◆ The task ◆
Your task is to output the listing word for word, with pictures excluded.
═══ Data provided ═══
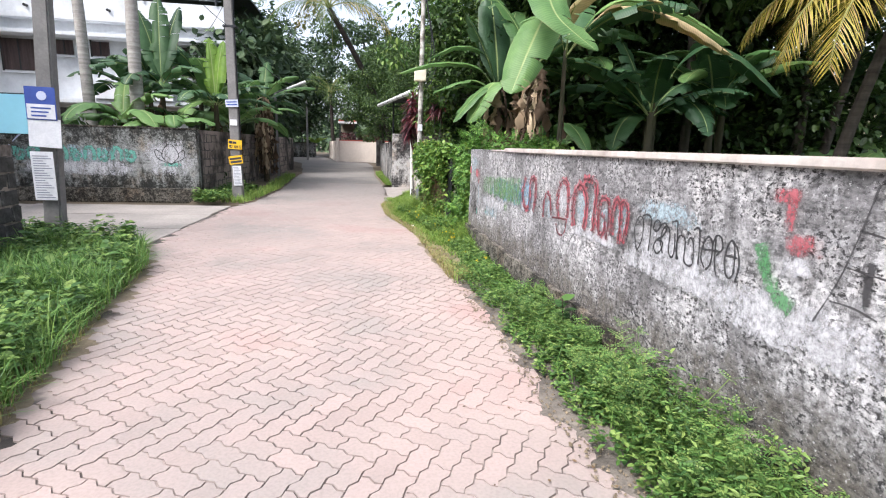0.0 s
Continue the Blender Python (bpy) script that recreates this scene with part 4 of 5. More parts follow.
wpole = thing("lamp_pole", "slim white-painted steel pole with grey foot and meter box", "pole", (2.62, 12.57, 0))
part("foot", tube_bm([(0, 0, -0.1), (0, 0, 0.55)], 0.058, 14), PIPE_GREY, wpole, "grey unpainted foot")
part("shaft", tube_bm([(0, 0, 0.551), (0.01, 0, 2.0), (0.03, 0, 4.2), (0.04, 0, 7.0)], [0.055, 0.052, 0.046, 0.042], 14), WHITE_POLE, wpole)
part("meter_box", box_bm(-0.14, 0.10, -0.17, -0.05, 2.80, 3.08, 0.015), CREAM, wpole, "small cream meter box")
part("clip_box", box_bm(-0.05, 0.05, -0.10, -0.05, 1.78, 1.92, 0.008), PAPER, wpole)
for k in range(3):
    part("cable", tube_bm(smooth_line([(0.05, -0.03 * k, 4.6), (0.22 + 0.05 * k, 0.0, 3.6 - 0.2 * k), (0.12, -0.05, 2.9 - 0.1 * k), (0.03, -0.05, 3.0)], 8), 0.008, 6), STEEL_DARK, wpole)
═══
◆ Exercise response ◆
0.0 s
Continue the Blender Python (bpy) script that recreates this scene with part 4 of 5. More parts follow.
wpole = thing("lamp_pole", "slim white-painted steel pole with grey foot and meter box", "pole", (2.62, 12.57, 0))
part("foot", tube_bm([(0, 0, -0.1), (0, 0, 0.55)], 0.058, 14), PIPE_GREY, wpole, "grey unpainted foot")
part("shaft", tube_bm([(0, 0, 0.551), (0.01, 0, 2.0), (0.03, 0, 4.2), (0.04, 0, 7.0)], [0.055, 0.052, 0.046, 0.042], 14), WHITE_POLE, wpole)
part("meter_box", box_bm(-0.14, 0.10, -0.17, -0.05, 2.80, 3.08, 0.015), CREAM, wpole, "small cream meter box")
part("clip_box", box_bm(-0.05, 0.05, -0.10, -0.05, 1.78, 1.92, 0.008), PAPER, wpole)
for k in range(3):
    part("cable", tube_bm(smooth_line([(0.05, -0.03 * k, 4.6), (0.22 + 0.05 * k, 0.0, 3.6 - 0.2 * k), (0.12, -0.05, 2.9 - 0.1 * k), (0.03, -0.05, 3.0)], 8), 0.008, 6), STEEL_DARK, wpole)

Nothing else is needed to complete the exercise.